The proof that buying Premier League players ticks all the boxes for Newcastle United
In the reign of Mike Ashley, buying Premier League players had increasingly become history.
With Graham Carr as his man in charge of identifying potential signings, Ashley had chosen to look abroad instead.
The theory being that the domestic market offered little value, with rising transfer fees and wages.
Whereas, the perception (of Ashley and Carr) was that there were still bargains to be had on the continent, young players at lower asking prices who could reasonably be expected to grow in value and potentially be sold at a profit in the future.
At one point the focus was almost exclusively on France and the five players signed in January 2013 a vivid illustration of that.
As time moved on, France was still favoured and the Premier League ignored, but the leagues in Holland and Belgium also became an attraction for the buy low(er) and see value increase theory.
However, the Ashley/Carr cunning plan had one major flaw in it – the players, in the vast majority of cases, weren’t very good.

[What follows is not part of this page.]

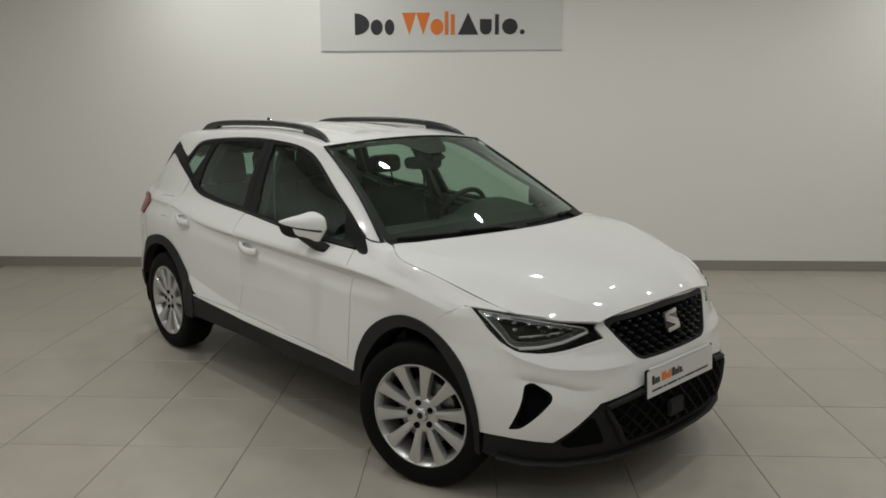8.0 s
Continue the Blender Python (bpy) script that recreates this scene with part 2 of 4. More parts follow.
def S(uv, sign=-1):
    """Side and roof: uv rows of (x, s) to places; sign -1 is the car's right."""
    x, s = uv[:, 0], uv[:, 1]
    over = np.where(s > 1.93, 3.86 - s, s)
    flip = np.where(s > 1.93, -1, 1)
    w, z = lookup(TW, x, over), lookup(TZ, x, over)
    down, band = CREASE_Z(x) - z, BAND(x)
    back = np.clip((down - band) / .09, 0, 1)
    w = w - NOTCH(x) * np.clip(down / band, 0, 1) * (1 - back * back * (3 - 2 * back))
    f = np.clip((x - .33) / .1, 0, 1) * np.clip((2.2 - x) / .1, 0, 1)
    w = w + .29 * f * np.clip(FLARE_Z(x) - np.maximum(z, .44), 0, 1)
    return np.stack([x, sign * flip * w, z], 1)


def s_of_z(x, z):
    """The section parameter at a height on the car's side."""
    j = np.linspace(0, 1.93, 600)
    return float(np.interp(z, lookup(TZ, np.full(600, x), j), j))


def s_of_w(x, w):
    j = np.linspace(.9, 1.93, 600)
    return float(np.interp(-w, -lookup(TW, np.full(600, x), j), j))


NOSE_X = pchip([(.12, 3.20), (.2, 3.285), (.28, 3.325), (.40, 3.342), (.50, 3.338), (.60, 3.312), (.70, 3.278), (.80, 3.238), (.86, 3.195), (.92, 3.12)])
NOSE_W = pchip([(.12, .80), (.25, .845), (.4, .866), (.6, .864), (.75, .846), (.80, .835), (.85, .815), (.92, .765)])
TAIL_X = pchip([(.2, -.70), (.35, -.735), (.6, -.735), (.75, -.72), (.9, -.705), (1.0, -.678), (1.1, -.622), (1.2, -.545), (1.3, -.46), (1.38, -.41)])
TAIL_W = pchip([(.2, .81), (.4, .845), (.6, .855), (.8, .845), (.9, .815), (1.0, .765), (1.1, .725), (1.2, .675), (1.3, .62), (1.38, .56)])
NOSE_N = pchip([(.12, 2.5), (.45, 2.45), (.6, 2.3), (.75, 2.2), (.95, 2.2)])
POW_TAIL = 2 / 3


def ends(th, z, x0, tip, half, power):
    c, s = np.cos(th), np.sin(th)
    return np.stack([x0 + (tip - x0) * np.abs(c) ** power, half * np.sign(s) * np.abs(s) ** power, z], 1)


def F(uv):
    """Nose: uv rows of (angle from the middle, height); minus is the car's right."""
    p = ends(uv[:, 0], uv[:, 1], 2.6, NOSE_X(uv[:, 1]), NOSE_W(uv[:, 1]), 2 / NOSE_N(uv[:, 1]))
    p[:, 1] += np.sign(p[:, 1]) * meet(p[:, 0], uv[:, 1])
    return p


# where the nose meets the wing its width passes over into the wing's
JOIN = [(.30, 2.924), (.356, 2.923), (.418, 2.917), (.48, 2.903), (.54, 2.879), (.599, 2.845), (.653, 2.802), (.70, 2.748), (.735, 2.70), (.776, 2.690), (.808, 2.740), (.846, 2.790)]
JOIN_X = pchip(JOIN)
MISS = []
for z_, x_ in JOIN:
    c_ = max(0, (x_ - 2.6) / (float(NOSE_X(z_)) - 2.6)) ** (float(NOSE_N(z_)) / 2)
    wide_ = float(NOSE_W(z_)) * (1 - c_ ** 2) ** (1 / float(NOSE_N(z_)))
    MISS.append((z_, -S(np.array([[x_, s_of_z(x_, z_)]]))[0][1] - wide_))
MISS_W = pchip(MISS)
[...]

As well as being the main factor in relegating Newcastle for a second time in seven years, the overseas signings had in most cases become liabilities. Far from increasing in value, their worth had generally gone in the other direction, plus the wages they were/are on, has made it very difficult to get them off Newcastle’s books.
A rising market, luck, and a few decent signings amongst the many players signed, has distorted the true picture. Cabaye was arguably the best signing from the continent, whilst Spurs made a catastrophic decision when it came to Sissoko, whilst Wijnaldum did ok with a cluster of goals at home and the rising market helped deliver a £10m profit on him.
If you really analyse Newcastle’s transfers of recent years, you will find a surprising picture emerging.
It is the Premier League that has really delivered for Newcastle United in the transfer market. When big money has been spent, it has been rewarded with both performances and rise in player value.
Whilst Henri Saivet and Seydou Doumbia were shocking signings in January 2016 from the continent, both Jonjo Shelvey and Andros Townsend proved to be great value.
A contract clause meant that Newcastle only got their money (£12m) back on Townsend when he moved to Palace but he put in some great displays in his short time at St James Park, his contribution almost helping United avoid relegation.
Whilst Jonjo Shelvey had mixed fortunes after arriving at a chaotic Newcastle in that relegation season, he has bounced back and became the man who made Newcastle tick last year. The £12m paid to Swansea is now looking a bargain and if for some mad reason Newcastle chose to now sell, they would make a major profit.
Likewise, Dwight Gayle dropped down from the Premier League a year ago and has been a stellar signing. Despite only 26 Championship starts, the striker scored 23 league goals and the same as Shelvey, United would be looking at £20m as a starting point if they wanted to sell him.
The ultra consistent Matt Ritchie is yet another Premier League signing who has shown star quality, combining goals, hard work, consistency and creativity, he was arguably player of the year last season and is another who has seen his value increase.
Battling for player of the year last season was also Ciaran Clark, his contract clause allowing a bargain £5m move from Villa and the Premier League man has seen himself bounce back once again to the top tier with his new club. Easily Newcastle’s best defender last season, the Irish international must be worth at least twice what was paid.
Then you have Isaac Hayden who at around £5m from Premier League Arsenal has proved a superb buy, a young player with his career ahead of him and whose value has definitely increased in these past 12 months.
DeAndre Yedlin is another who is a young player with massive potential, gradually adding a bit of composure to his tremendous pace the US international shows every sign of being able to cope with promotion.
Contrast these signings from the Premier League with those captured from the regular continental route.
Apart from Wijnaldum, the signings from abroad in recent seasons have been pretty disastrous. At £14m and £10m, Mitrovic and Mbemba struggled to even get a game under Rafa in the Championship, United would be lucky to get half their money back on either.
Florian Thauvin went back to France in a cut price deal after hardly playing a game, whilst it was the same with Remy Cabella before him. Siem de Jong has been another disaster and the list goes on.
Matz Sels and Achraf Lazaar were two more case whereby they weren’t of the quality needed in the Premier League and whilst Jesus Gamez didn’t carry a fee Rafa Benitez didn’t rate him worthy of much involvement.
This isn’t a case of saying British good, foreign bad, but certainly bringing in players from Premier League clubs has proved a winning formula, both in terms of achievement on the pitch and the value that they retain and increase. In fact Mohamed Diame is probably the only one who sticks out as a major disappointment and he is a bit of a mystery, considering he had consistently delivered in the past.